I was trying to fit the four inversion lines of p-NH3, i.e. (1,1), (2,2), (4,4) and (5,5), when I first want to use MCMC for RADEX. However, I got into trouble. The key is that, the inversion lines of NH3 are a good thermometer of molecular gas, but they are insensitive to the gas density (See the introduction part of Lebrón et al. (2011)). Similar non-LTE analysis also failed to constrained the gas density even with up to 6 transitions of NH3 (e.g. Feng et al. (2022)). Such phenomenon has also been found with transitions of CO (Dell’Ova tl al. 2020). In this article, the authors found that when the density is higher than 104 cm-3, the chi-square does not change significantly. This is probably because the critical densities of CO lines are rather low, so the lines will be thermalized at high densities, which leads to the weak dependance of integrated intensity on density.

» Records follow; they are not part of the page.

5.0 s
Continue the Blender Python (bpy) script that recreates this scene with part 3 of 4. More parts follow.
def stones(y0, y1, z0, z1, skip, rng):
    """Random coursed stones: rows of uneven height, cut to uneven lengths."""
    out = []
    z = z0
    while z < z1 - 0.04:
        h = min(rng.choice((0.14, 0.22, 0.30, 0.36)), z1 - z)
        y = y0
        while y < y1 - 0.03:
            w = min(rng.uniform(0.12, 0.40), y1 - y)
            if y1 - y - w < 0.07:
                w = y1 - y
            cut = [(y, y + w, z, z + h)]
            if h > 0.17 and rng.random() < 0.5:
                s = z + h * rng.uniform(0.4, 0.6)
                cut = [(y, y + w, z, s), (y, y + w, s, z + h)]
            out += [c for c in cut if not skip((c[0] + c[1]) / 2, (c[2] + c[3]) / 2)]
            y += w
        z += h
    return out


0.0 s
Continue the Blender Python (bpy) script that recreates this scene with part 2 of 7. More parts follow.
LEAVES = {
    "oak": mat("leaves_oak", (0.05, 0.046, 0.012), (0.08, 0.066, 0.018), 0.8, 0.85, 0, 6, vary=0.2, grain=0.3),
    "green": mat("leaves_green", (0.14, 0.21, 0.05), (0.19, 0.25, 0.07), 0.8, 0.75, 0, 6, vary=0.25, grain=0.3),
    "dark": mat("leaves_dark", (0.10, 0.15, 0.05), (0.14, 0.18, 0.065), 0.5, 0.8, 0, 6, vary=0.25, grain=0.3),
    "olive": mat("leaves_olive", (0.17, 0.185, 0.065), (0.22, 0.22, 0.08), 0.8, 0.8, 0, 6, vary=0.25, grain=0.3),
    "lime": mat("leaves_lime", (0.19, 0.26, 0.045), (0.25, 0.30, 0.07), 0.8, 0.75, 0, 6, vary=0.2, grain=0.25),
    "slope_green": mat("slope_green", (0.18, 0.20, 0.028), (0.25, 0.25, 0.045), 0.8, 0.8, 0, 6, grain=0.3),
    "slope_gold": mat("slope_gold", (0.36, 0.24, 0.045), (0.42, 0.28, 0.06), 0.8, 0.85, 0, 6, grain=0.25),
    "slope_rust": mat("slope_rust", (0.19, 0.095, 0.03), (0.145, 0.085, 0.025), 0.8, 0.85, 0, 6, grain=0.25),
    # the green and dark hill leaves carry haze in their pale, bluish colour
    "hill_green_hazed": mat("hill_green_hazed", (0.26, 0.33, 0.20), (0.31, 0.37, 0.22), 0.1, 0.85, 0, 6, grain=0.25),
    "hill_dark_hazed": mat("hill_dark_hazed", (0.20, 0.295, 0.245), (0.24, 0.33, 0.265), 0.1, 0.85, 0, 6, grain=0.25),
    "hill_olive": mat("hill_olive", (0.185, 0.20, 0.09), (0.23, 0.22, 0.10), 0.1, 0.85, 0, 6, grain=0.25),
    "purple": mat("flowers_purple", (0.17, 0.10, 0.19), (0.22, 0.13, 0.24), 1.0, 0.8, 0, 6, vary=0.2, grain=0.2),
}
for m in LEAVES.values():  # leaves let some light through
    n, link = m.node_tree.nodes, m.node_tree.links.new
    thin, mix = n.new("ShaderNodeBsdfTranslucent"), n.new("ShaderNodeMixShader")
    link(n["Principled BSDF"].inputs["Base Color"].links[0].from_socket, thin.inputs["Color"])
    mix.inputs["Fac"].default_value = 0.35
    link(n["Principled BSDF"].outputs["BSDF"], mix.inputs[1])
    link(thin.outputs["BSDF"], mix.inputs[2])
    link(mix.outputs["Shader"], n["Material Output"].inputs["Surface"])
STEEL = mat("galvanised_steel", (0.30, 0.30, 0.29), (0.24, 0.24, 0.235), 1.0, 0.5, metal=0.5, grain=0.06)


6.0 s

Here is a possible solution to this problem. If you are sure that the density in you target cloud is much higher than the critical density of NH3 or CO, you can leave the gas density as a constant instead of a variable. You would not expect (however, you may need to check that) you fitting results to vary a lot with different densities, say, 104, 105, and 106 cm-3. The uncertainty brought by unknown density is supposed to be lower than that brought by data reduction.